**WHAT IS EXPECTED**: Pick out and copy every line below that has the word "Euler".

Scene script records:
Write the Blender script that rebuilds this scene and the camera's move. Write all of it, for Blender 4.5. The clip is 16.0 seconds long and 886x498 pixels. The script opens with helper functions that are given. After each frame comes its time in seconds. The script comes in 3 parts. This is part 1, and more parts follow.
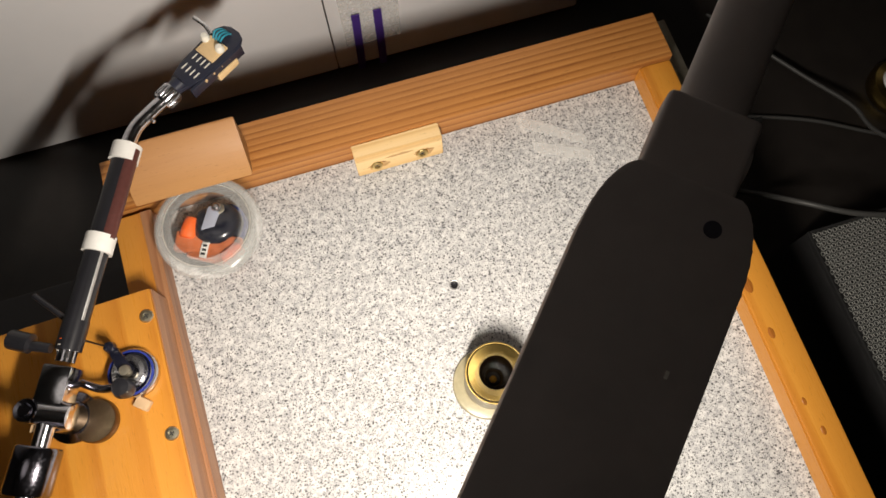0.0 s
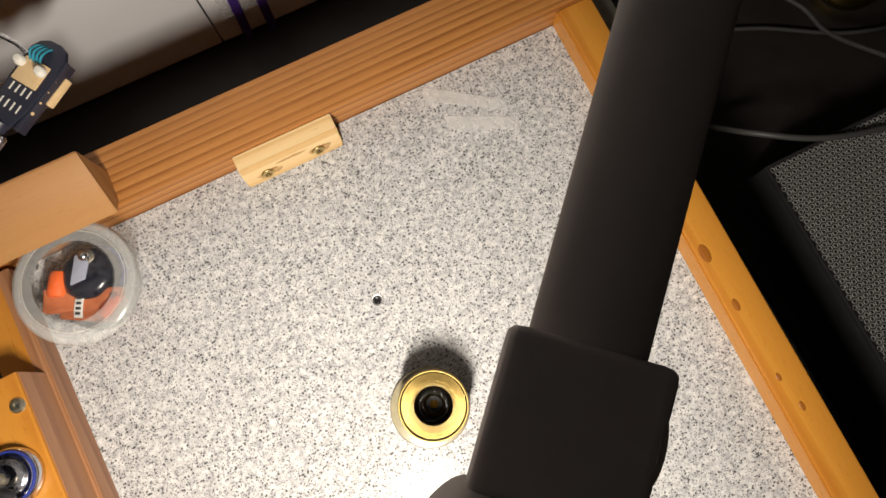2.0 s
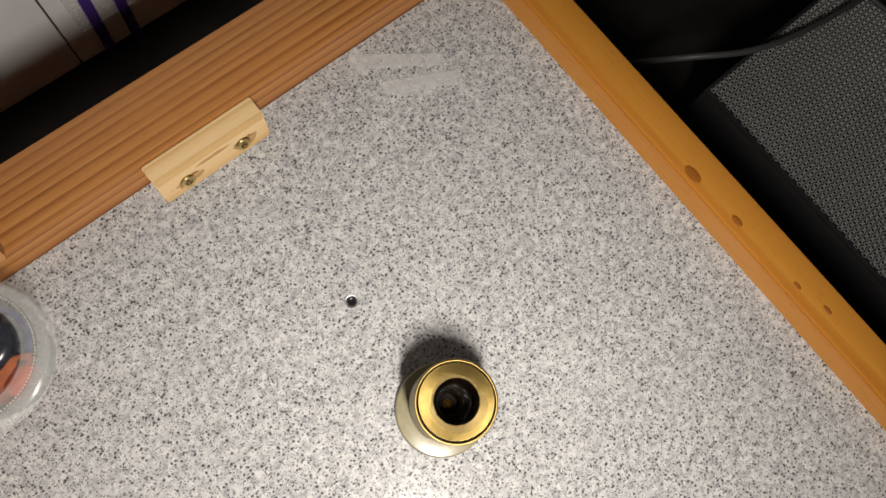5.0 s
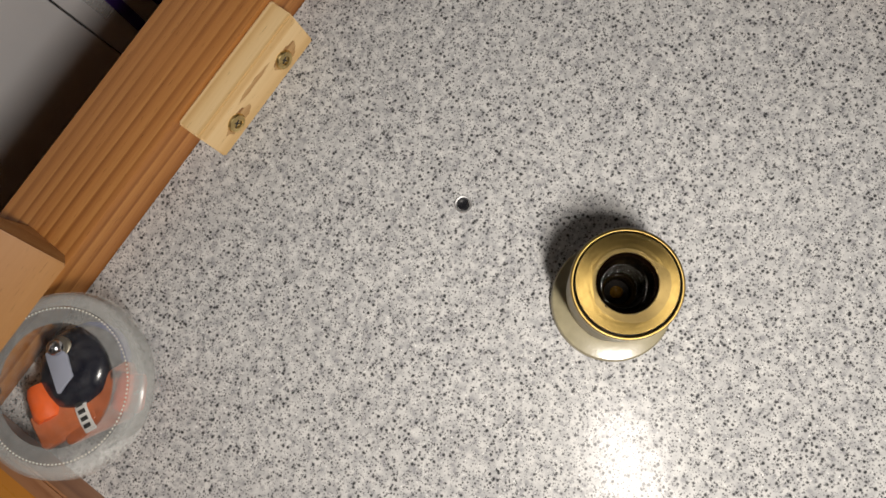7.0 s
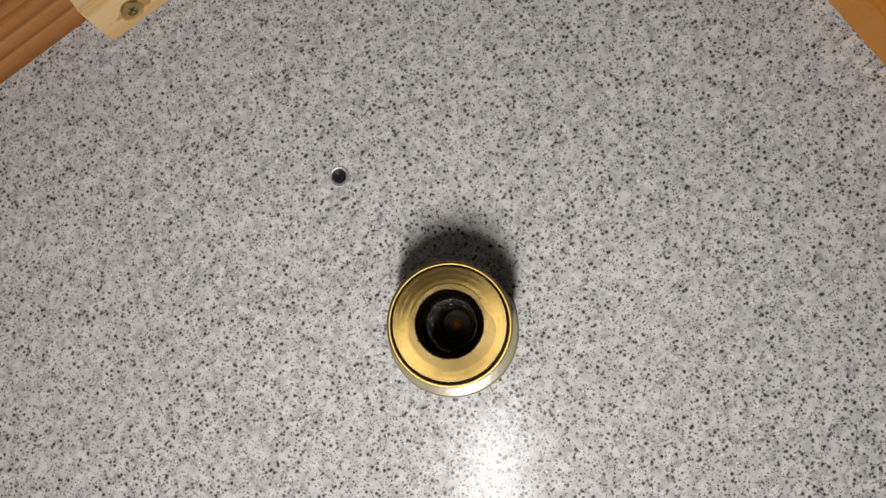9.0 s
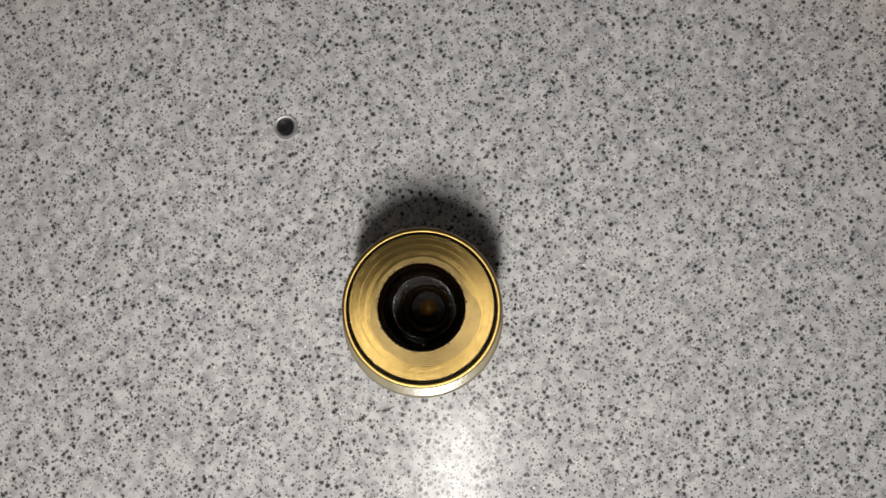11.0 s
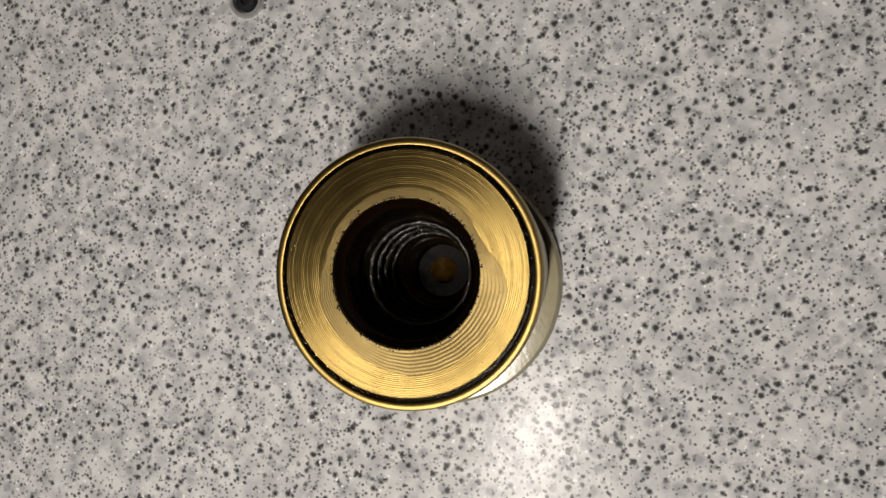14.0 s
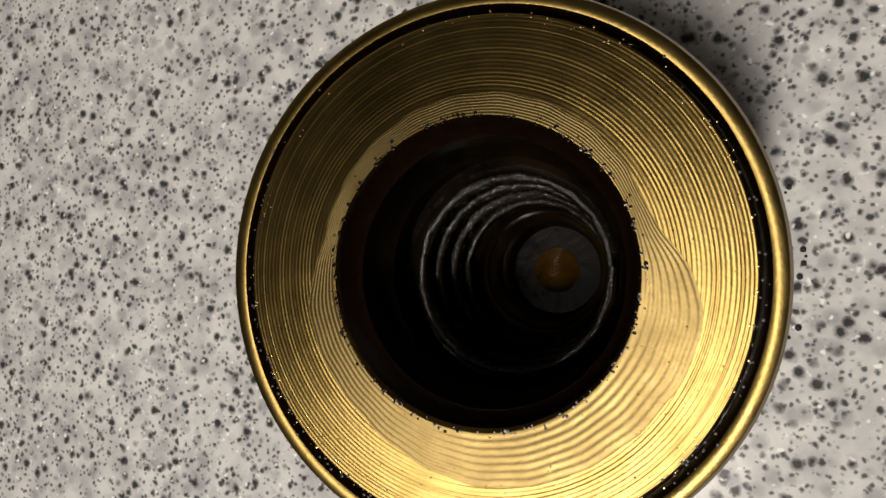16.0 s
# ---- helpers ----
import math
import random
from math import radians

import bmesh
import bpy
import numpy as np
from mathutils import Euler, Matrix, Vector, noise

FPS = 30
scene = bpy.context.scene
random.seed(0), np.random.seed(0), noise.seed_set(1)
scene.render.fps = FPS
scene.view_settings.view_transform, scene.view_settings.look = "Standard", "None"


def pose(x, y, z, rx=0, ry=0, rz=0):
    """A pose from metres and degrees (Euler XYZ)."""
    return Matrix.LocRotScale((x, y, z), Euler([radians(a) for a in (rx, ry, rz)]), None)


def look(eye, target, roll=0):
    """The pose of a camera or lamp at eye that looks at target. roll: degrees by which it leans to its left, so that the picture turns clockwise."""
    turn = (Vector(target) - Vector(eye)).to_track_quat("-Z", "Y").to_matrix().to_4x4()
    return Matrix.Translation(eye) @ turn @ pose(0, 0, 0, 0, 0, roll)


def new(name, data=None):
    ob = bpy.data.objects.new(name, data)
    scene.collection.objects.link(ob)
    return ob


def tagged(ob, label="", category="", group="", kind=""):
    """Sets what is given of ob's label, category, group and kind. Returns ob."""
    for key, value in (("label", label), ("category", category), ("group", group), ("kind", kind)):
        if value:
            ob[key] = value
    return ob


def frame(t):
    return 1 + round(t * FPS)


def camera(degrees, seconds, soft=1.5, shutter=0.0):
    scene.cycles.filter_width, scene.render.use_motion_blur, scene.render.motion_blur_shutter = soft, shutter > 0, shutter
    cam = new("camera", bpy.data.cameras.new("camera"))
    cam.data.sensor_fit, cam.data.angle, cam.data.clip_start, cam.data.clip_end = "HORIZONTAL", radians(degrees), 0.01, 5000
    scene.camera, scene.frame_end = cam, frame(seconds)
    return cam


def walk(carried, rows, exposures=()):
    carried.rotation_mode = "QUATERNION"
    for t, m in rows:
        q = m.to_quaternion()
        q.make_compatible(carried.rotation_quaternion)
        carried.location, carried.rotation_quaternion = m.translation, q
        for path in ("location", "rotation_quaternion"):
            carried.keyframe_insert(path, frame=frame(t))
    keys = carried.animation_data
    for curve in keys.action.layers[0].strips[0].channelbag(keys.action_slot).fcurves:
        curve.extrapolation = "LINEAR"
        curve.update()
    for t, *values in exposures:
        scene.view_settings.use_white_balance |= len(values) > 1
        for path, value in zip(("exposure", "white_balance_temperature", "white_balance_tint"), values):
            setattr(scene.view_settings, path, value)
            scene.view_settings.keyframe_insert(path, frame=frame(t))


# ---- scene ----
EXPOSURES = [(0, -0.03, 6450, 10), (2, -0.12, 6450, 10), (3.5, -0.28, 6400, 10), (6, -0.80, 6050, 10), (7, -0.87, 6150, 10), (8, -1.12, 6000, 10), (9, -1.12, 5950, 10), (12, -1.3, 5900, 10), (12.5, -1.3, 6100, 10), (13.7, -1.3, 6100, 10), (14.5, -1.32, 6250, 10), (15, -1.33, 6300, 10), (16, -1.25, 6300, 10)]
LAMP_TURN, LAMP_RISE, LAMP_W = radians(47.8), 0.10, 2.15
WALL_Y, WALL_SEAM = 0.267, -0.0305
ROOM_W = 0.70
LIFT_AT = (-0.1900, 0.0008)
RIB_X, RIB_TOP, RIB_LOW = -0.0055, -0.055, -0.098
HEAD_AT, HEAD_W, COLLAR_W, ARM_W = (0.0240, -0.0530, 0.3174), 0.0300, 0.0184, 0.0138
BUTTON_AT, MARK_AT = (0.0064, -0.0250), (0.0081, -0.0515)
cam = camera(63.94, 16.0, soft=1.6)
PATH = [
    (0, -0.04474, -0.10141, 0.43505, 17.938, 0.082, -17.250),
    (0.5, -0.02727, -0.07121, 0.42669, 14.144, -0.780, -20.646),
    (1, -0.02171, -0.07672, 0.41019, 14.194, -0.737, -23.584),
    (1.5, -0.00839, -0.06063, 0.40233, 12.383, -0.419, -25.121),
    (2, 0.00758, -0.04935, 0.39168, 10.900, -0.107, -26.087),
    (2.5, 0.00530, -0.04104, 0.38477, 8.994, -0.199, -26.070),
    (3, -0.00208, -0.04060, 0.38077, 7.432, -1.321, -25.579),
    (3.5, -0.00413, -0.03979, 0.38211, 6.888, -2.429, -25.771),
    (3.7, -0.00826, -0.03670, 0.37782, 7.473, -2.825, -26.284),
    (5.8, -0.06873, -0.03788, 0.29076, 16.617, -7.569, -50.334),
    (6, -0.07519, -0.03875, 0.27818, 16.053, -6.114, -52.307),
    (6.5, -0.05547, -0.04070, 0.25915, 12.609, 3.283, -55.839),
    (7, -0.03754, -0.04626, 0.26135, 9.124, 7.004, -54.084),
    (7.5, 0.00154, -0.04349, 0.25030, 5.605, 7.066, -46.494),
    (8, 0.02779, -0.05009, 0.24246, 0.432, 7.687, -38.507),
    (8.5, 0.02070, -0.05880, 0.24007, 4.738, 6.998, -37.404),
    (9, 0.01323, -0.06605, 0.23392, 6.057, 5.346, -35.815),
    (9.2, 0.01206, -0.06608, 0.23341, 6.507, 4.305, -35.221),
    (11.3, 0.00370, -0.06156, 0.18787, 4.295, 1.495, -35.347),
    (11.5, 0.00062, -0.05880, 0.18636, 3.257, 1.811, -35.588),
    (12, 0.00617, -0.05515, 0.18195, 0.732, 3.992, -36.528),
    (12.5, 0.02075, -0.06601, 0.17924, -1.705, 6.174, -37.549),
    (13, 0.01964, -0.06721, 0.18380, -1.998, 8.889, -36.514),
    (13.5, 0.02302, -0.06892, 0.17582, -0.028, 8.335, -35.636),
    (13.7, 0.02298, -0.07099, 0.17788, 0.607, 8.163, -35.603),
    (14, 0.01745, -0.06634, 0.12578, 0.971, 9.883, -34.385),
    (14.2, 0.01542, -0.06506, 0.10857, -0.755, 11.490, -33.910),
    (14.5, 0.01282, -0.06362, 0.09185, -2.399, 9.400, -32.982),
    (15, 0.01105, -0.06249, 0.08267, -2.850, 13.135, -32.317),
    (15.5, 0.01060, -0.06224, 0.08091, -2.317, 18.673, -32.067),
    (16, 0.01021, -0.06201, 0.07935, 1.365, 18.707, -31.150),
]
walk(cam, [(t, pose(*row)) for t, *row in PATH], exposures=EXPOSURES)

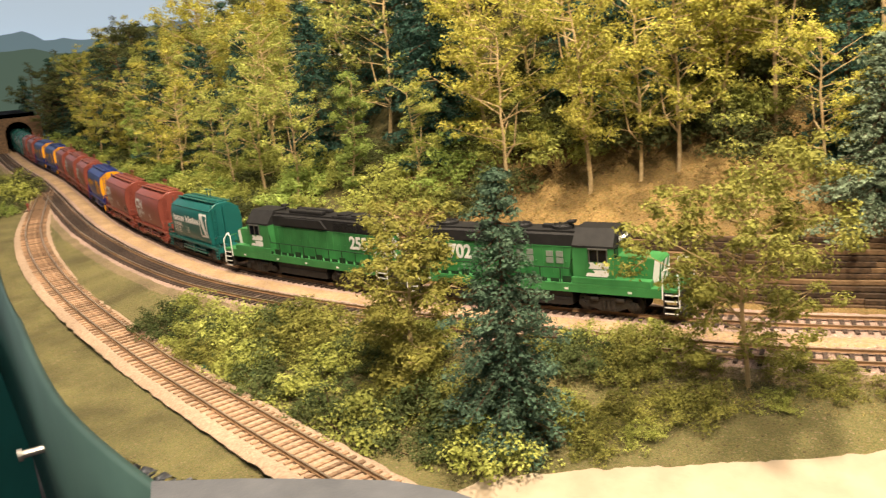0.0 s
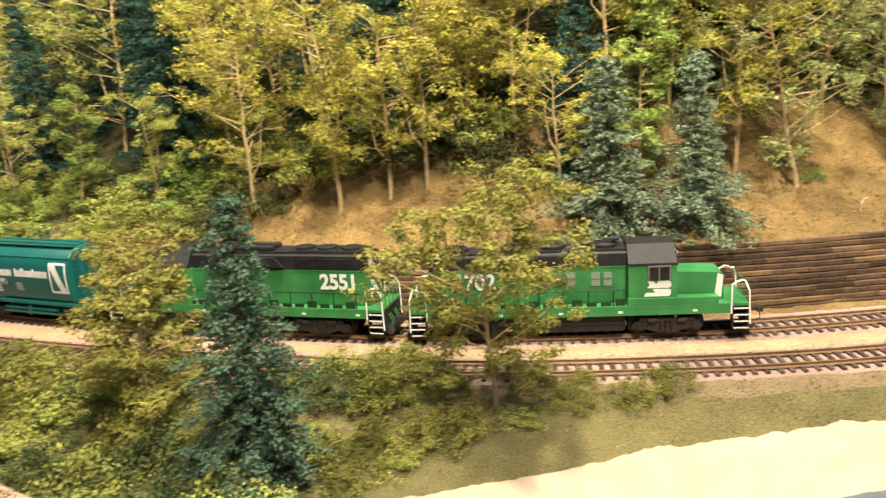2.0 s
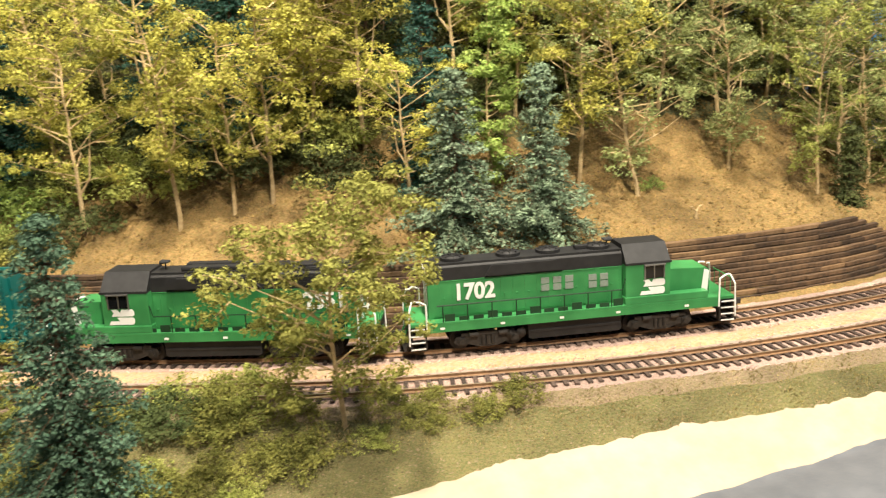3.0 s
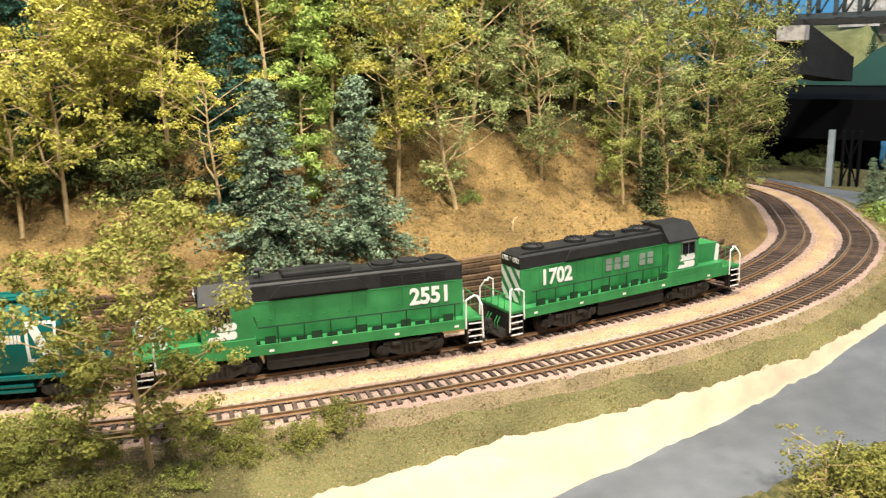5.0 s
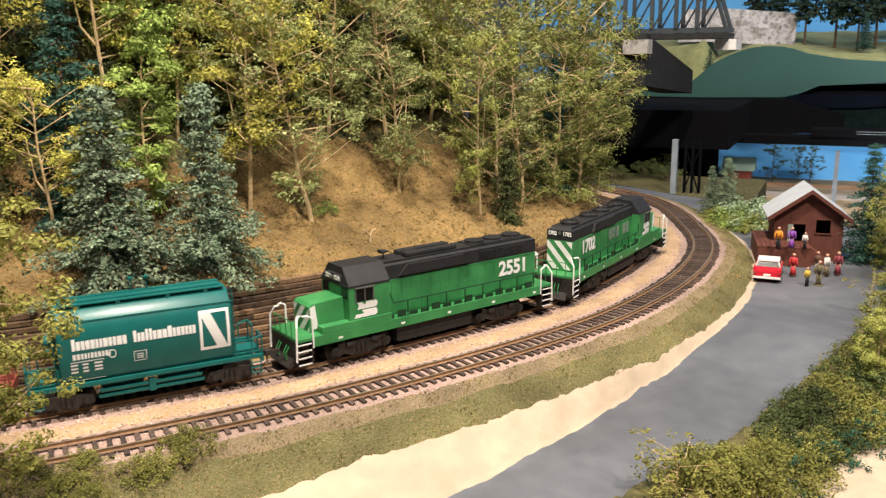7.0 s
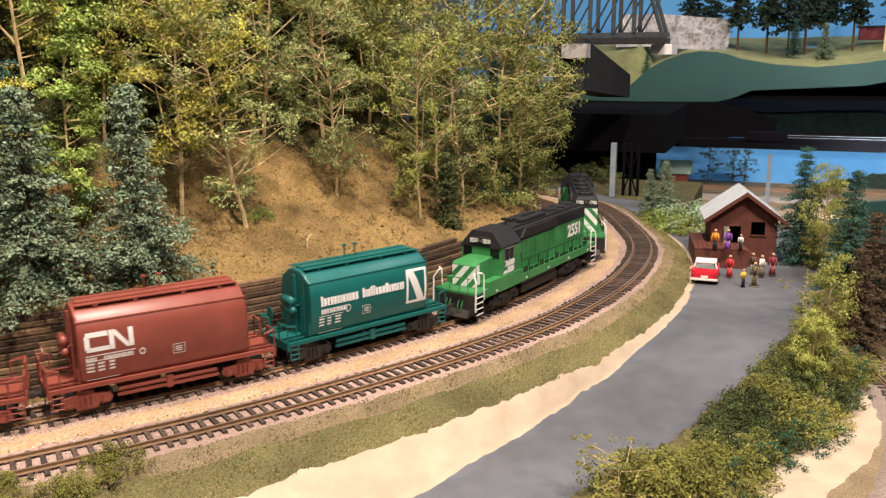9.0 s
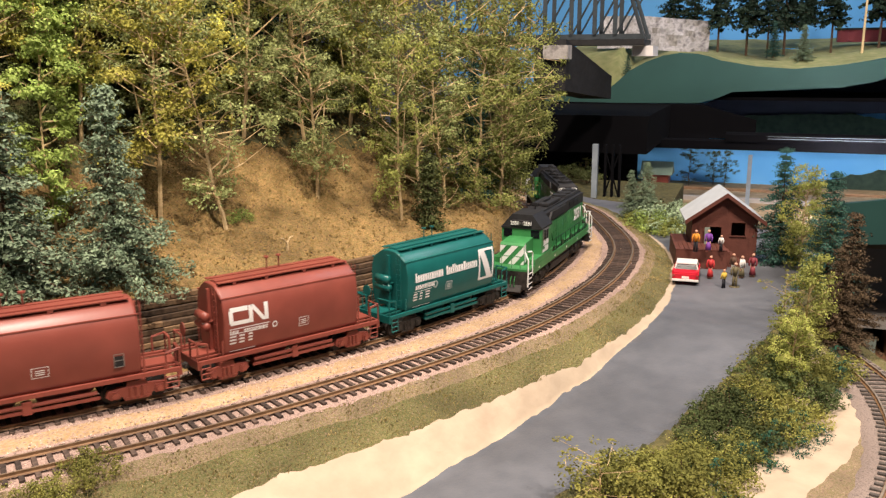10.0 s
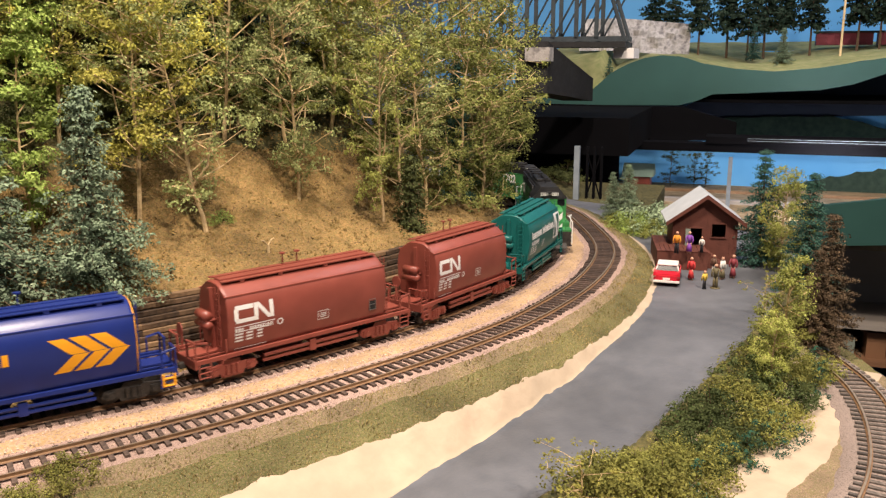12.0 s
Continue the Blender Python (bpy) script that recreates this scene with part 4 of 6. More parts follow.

**RESULT**:
from mathutils import Euler, Matrix, Vector, noise
    """A pose from metres and degrees (Euler XYZ)."""
    return Matrix.LocRotScale((x, y, z), Euler([radians(a) for a in (rx, ry, rz)]), None)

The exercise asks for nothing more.